古事記と日本書紀は、全然違う
古事記と日本書紀の違い、ってご存知でしたか?
現代では、『記紀神話』とひとくちに呼んでいますが、両者は表記も発音も語順も大きく相違があり、別の言語と言っても過言ではない、ほど違うのだそうです。
表記を例にとってみると、次の通り。
【よみ】【古事記】【日本書紀】
ヤマトタケル 倭建命 日本武尊
スサノオ 須佐之男 素戔嗚
イザナギ 伊邪那岐 伊弉諾
なぜ古事記と日本書紀は違うのか
なぜこういうことが起こるかというと、まず初めにスサノヲやイザナギという『音』があって、それを書き記すために漢字を借字したのが『古事記』である。漢字の音のみを利用したもので、意味は問わない。
これに対して『日本書紀』では、すべて意味を優先して漢字を選び直し、また完全な漢文として書き直した。これは書紀の編纂方針が対外用(当時の外交対象は唐)であった為である。現代に例えれば欧米向けの外交文書が英語で書かれるようなものであろう。
特に神名は、古事記のままの表記では「悪い意味となるものが少なからずあったため、ほぼすべてを変更した。ヤマトタケルの事例の原因は『倭』の字にある。倭国、倭人など歴史的にも使用例は少なからずあるのはご存じの通りだが、実はあまり良い意味の漢字ではない。従う者、小さい者などの意味であり、さらに悪い用例さえある。
縄文の神/戸矢学
いわゆる中華思想というやつですね。
『邪馬台国』や『卑弥呼』の貶め方なんてハンパじゃありません。
ヒミコは、『日巫女』のはずなのにね。
古事記は縄文を探る貴重な記録
ただし、これをもって『古事記』を否定し、『日本書紀』を肯定するというのは誤りである。古事記の問題点は、借字した漢字の中に卑字凶字が混入していることであって、つまり音のみで受け取ればよい。
借字して録された言葉こそは、当時の、そしてそれ以前の祖先たちが話していた言葉に限りなく違いものであるだろう。そういう意味ではこれほど貴重な記録はない。まさに縄文文化の重要な手がかりである。

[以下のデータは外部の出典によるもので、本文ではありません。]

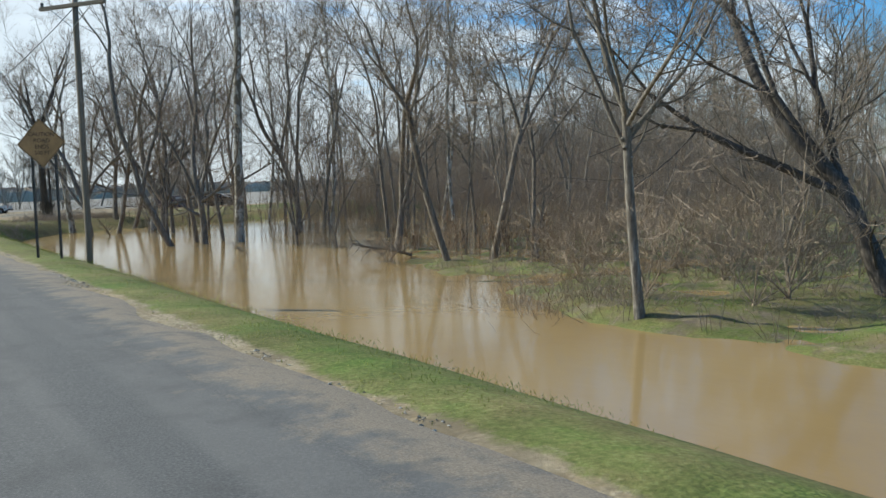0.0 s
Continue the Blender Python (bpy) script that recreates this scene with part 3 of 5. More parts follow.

これに対して『日本書紀』は、最初から意図して漢字漢文で記されている。おそらく実際に作文した者は、漢字漢文を母語とする者であったろう。
つまり『古事記』は基本的に語彙も発音も文体も縄文由来の大和言葉であり、『日本書紀』は一部の語彙、一部の発音を除いては大和言葉でないということである。
ということで、やはり古事記ということですね。
素人でも縄文の言葉に迫れそう
戸矢氏によれば、「個々の神名こそは最大かつ最強の縄文情報ではないか」とのことです。
古事記に『ツヌガアラシト』という伝説の鬼が出てくるそうですが、「角(つの)がある人」が訛ったに過ぎないんですって。
その鬼がやってきた渡来地を、以来『敦賀(つるが)』と称するようになったとか。
その解読のポイントは、『漢字に惑わされないこと』。
前回書いた『メ、ハナ、ハ』もそうですが、なんだか今後、使うそばからその言葉の同音異義語のつながりを探ってしまいそうです。